Al Barney plays a musical instrument while entertaining during Arts Walk Friday evening in downtown Olympia.  (Olympian File Photo)
Al Barney plays a musical instrument while entertaining during Arts Walk Friday evening in downtown Olympia. (Olympian File Photo) The Olympian

The city of Olympia's 40th Arts Walk features an array of work by artists professional and amateur, young and old.

But this Arts Walk, happening tonight and Saturday, might be the first to include a posthumous retrospective of work by a South Sound artist. The artist is Carl Cook, a noted wildlife photographer and disc jockey who died in 2008. The work being showcased is a series of portraits of Olympia’s artists, musicians and just plain folks — all sitting in a big green secondhand chair.

“It’s a real piece of Olympia history,” said artist and writer Nancy Sigafoos, who is hosting the retrospective at N. Sigafoos Gallery, 114 Capitol Way N.

Stephanie Johnson, who organizes Arts Walk for the city of Olympia, said, “I can’t wait to go myself, because I’m really interested in seeing the people who sat in the chair.”

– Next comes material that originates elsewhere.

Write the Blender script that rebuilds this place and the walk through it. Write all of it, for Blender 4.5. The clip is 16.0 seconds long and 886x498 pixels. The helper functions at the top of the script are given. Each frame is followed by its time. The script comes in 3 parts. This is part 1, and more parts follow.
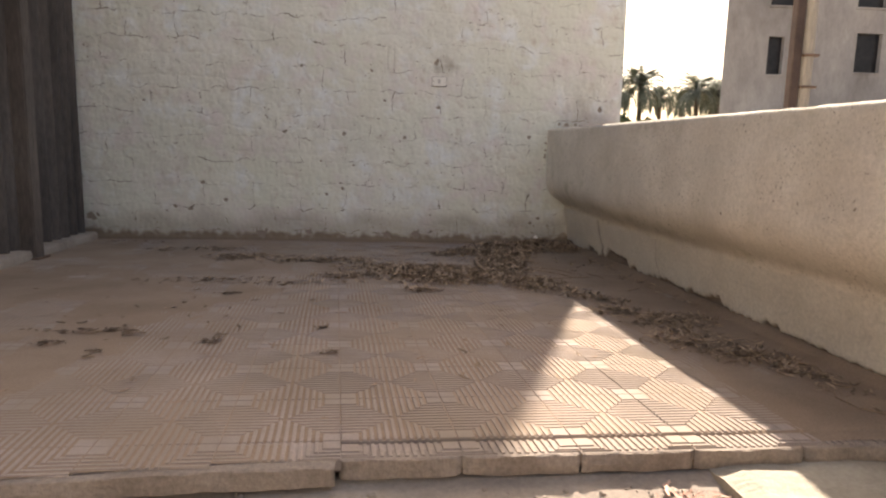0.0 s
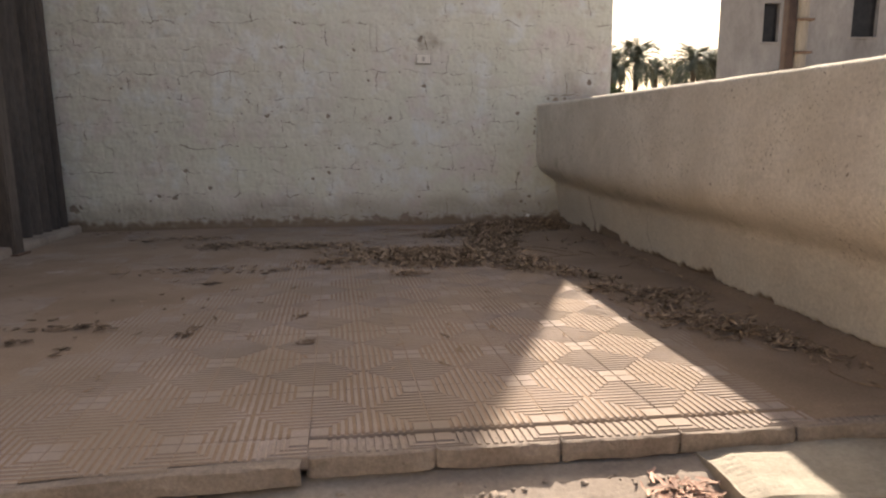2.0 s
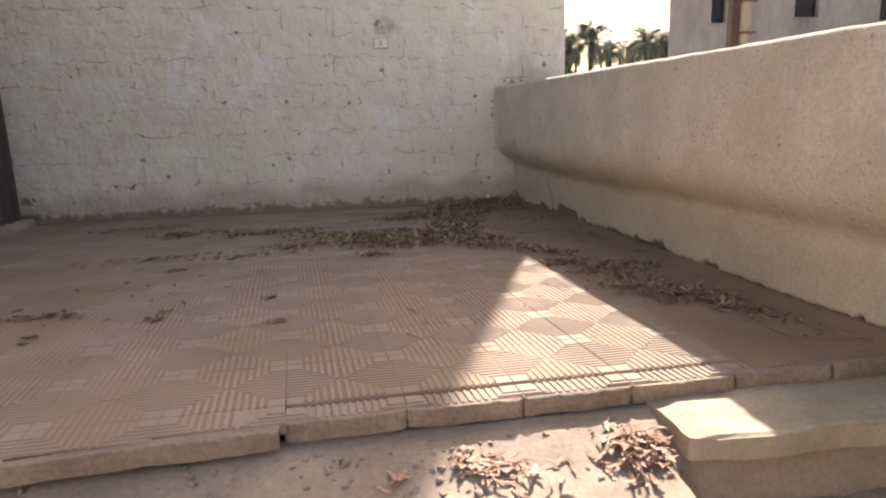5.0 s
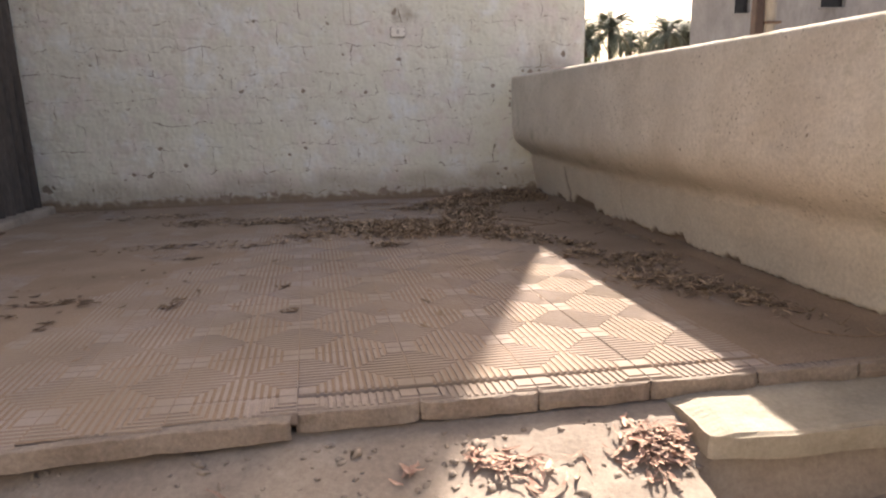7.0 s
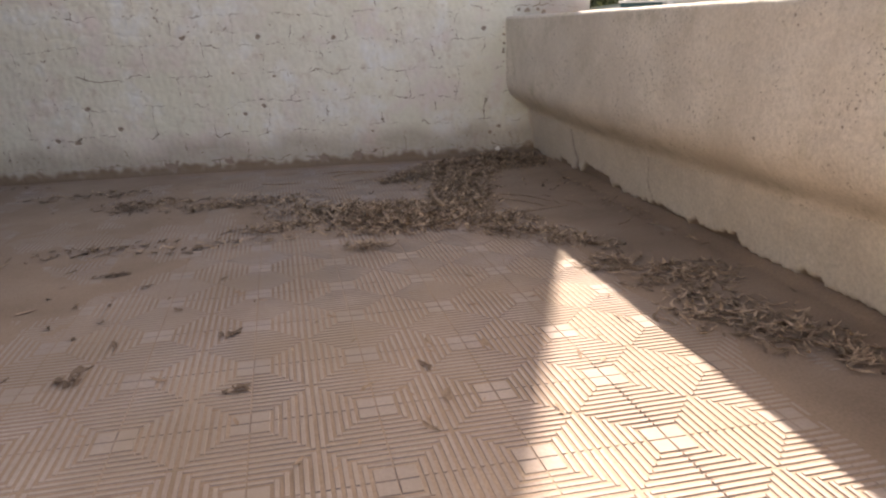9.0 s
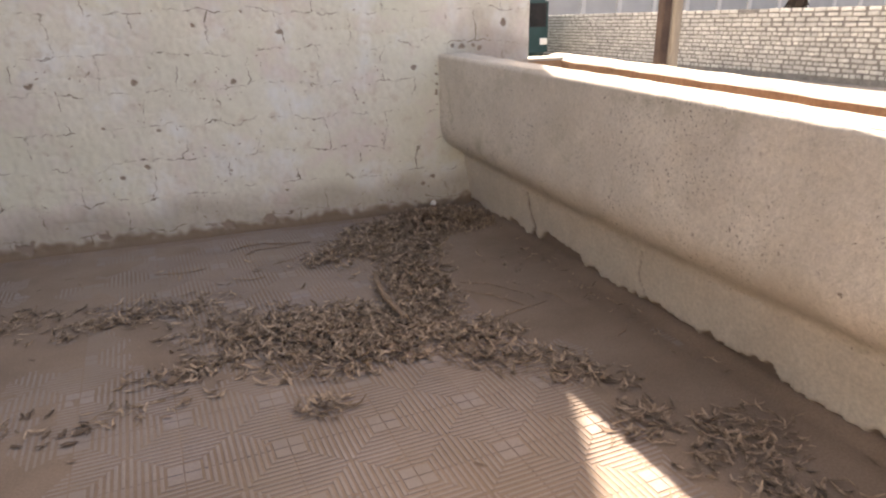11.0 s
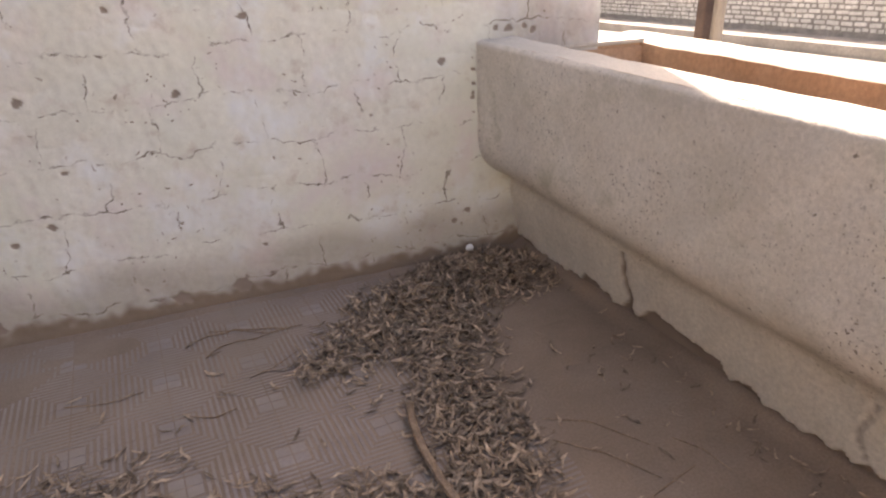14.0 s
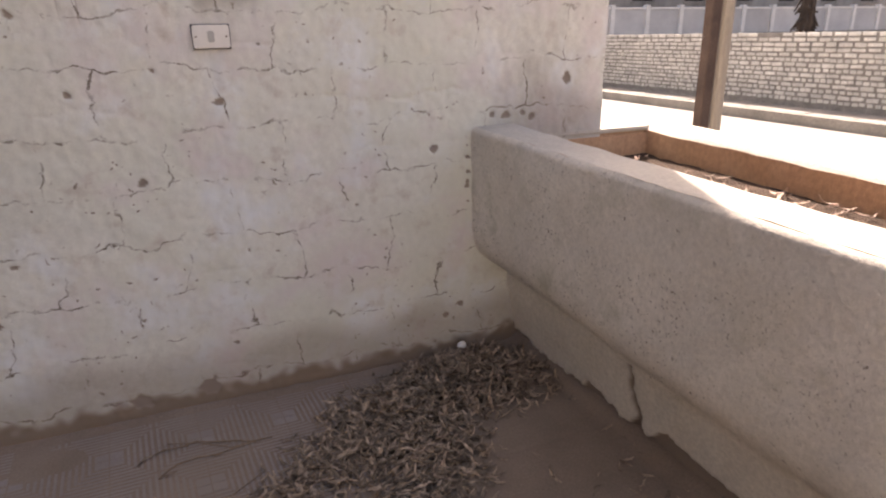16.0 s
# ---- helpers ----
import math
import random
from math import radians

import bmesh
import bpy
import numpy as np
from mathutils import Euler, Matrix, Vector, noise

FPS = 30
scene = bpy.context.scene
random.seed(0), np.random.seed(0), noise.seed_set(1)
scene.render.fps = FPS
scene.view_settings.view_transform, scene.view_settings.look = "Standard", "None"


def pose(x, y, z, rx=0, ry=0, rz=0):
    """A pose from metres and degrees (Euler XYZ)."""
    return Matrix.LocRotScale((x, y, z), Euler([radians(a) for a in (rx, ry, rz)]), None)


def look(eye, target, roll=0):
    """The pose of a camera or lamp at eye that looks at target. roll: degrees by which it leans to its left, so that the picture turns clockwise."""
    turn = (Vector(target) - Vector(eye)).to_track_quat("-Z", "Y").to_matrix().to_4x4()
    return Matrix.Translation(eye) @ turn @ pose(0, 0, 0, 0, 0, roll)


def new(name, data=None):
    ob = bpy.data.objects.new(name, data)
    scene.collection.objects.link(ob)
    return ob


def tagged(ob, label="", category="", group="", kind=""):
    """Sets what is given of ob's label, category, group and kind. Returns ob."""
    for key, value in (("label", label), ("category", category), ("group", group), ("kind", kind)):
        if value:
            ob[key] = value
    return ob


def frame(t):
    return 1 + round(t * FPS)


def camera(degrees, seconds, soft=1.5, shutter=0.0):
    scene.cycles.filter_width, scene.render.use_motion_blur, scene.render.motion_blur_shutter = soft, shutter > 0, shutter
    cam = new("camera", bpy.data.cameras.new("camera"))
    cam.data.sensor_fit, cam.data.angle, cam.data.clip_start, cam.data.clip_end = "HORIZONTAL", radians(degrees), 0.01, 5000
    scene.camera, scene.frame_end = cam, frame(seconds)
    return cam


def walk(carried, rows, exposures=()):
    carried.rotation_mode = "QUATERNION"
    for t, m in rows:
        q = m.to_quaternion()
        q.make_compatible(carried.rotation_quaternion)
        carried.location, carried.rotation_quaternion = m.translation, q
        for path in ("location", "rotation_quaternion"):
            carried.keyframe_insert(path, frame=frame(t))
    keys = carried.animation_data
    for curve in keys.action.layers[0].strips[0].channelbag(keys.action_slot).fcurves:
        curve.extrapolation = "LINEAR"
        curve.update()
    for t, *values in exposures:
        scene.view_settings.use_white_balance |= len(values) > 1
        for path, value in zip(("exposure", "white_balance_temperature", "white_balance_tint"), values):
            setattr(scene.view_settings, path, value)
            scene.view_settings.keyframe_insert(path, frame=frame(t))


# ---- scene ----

“Carl Cook’s Chair” will even include the chair, which resided for many years in the now-demolished Studio 321. Cook gave it to Sigafoos before his death.

Cook is one of 291 artists who’ll have work at the twice-yearly Arts Walk, a celebration of visual and performing arts and a time when downtown Olympia is packed with people in the mood to celebrate. Spring Arts Walks are the bigger offerings, with two full days of events, including the Procession of the Species on Saturday.

More than 30,000 people are expected to turn out to visit the 127 participating businesses and enjoy the unexpected pleasures of the event, from impromptu exhibits that didn’t make it into the Arts Walk program to the street performers who congregate at Fifth and Washington, where the streets are closed.

Cook’s photo project is a special offering — and especially suited to Arts Walk — because it documents so much of Olympia’s creative history, Johnson pointed out.

“This is a retrospective of a great community project,” she said. “It’s a time capsule of a period by an artist who is sadly no longer with us.”

For Sigafoos, there’s something else about the exhibit that’s special. Cook’s photography will share gallery space with photos by the gallery owner’s daughter, 11-year-old Harper Sigafoos.

“Harper started taking pictures when she was 3 or 4 years old,” Sigafoos said. “Carl used to come over fairly often, and he was very supportive of her photography.”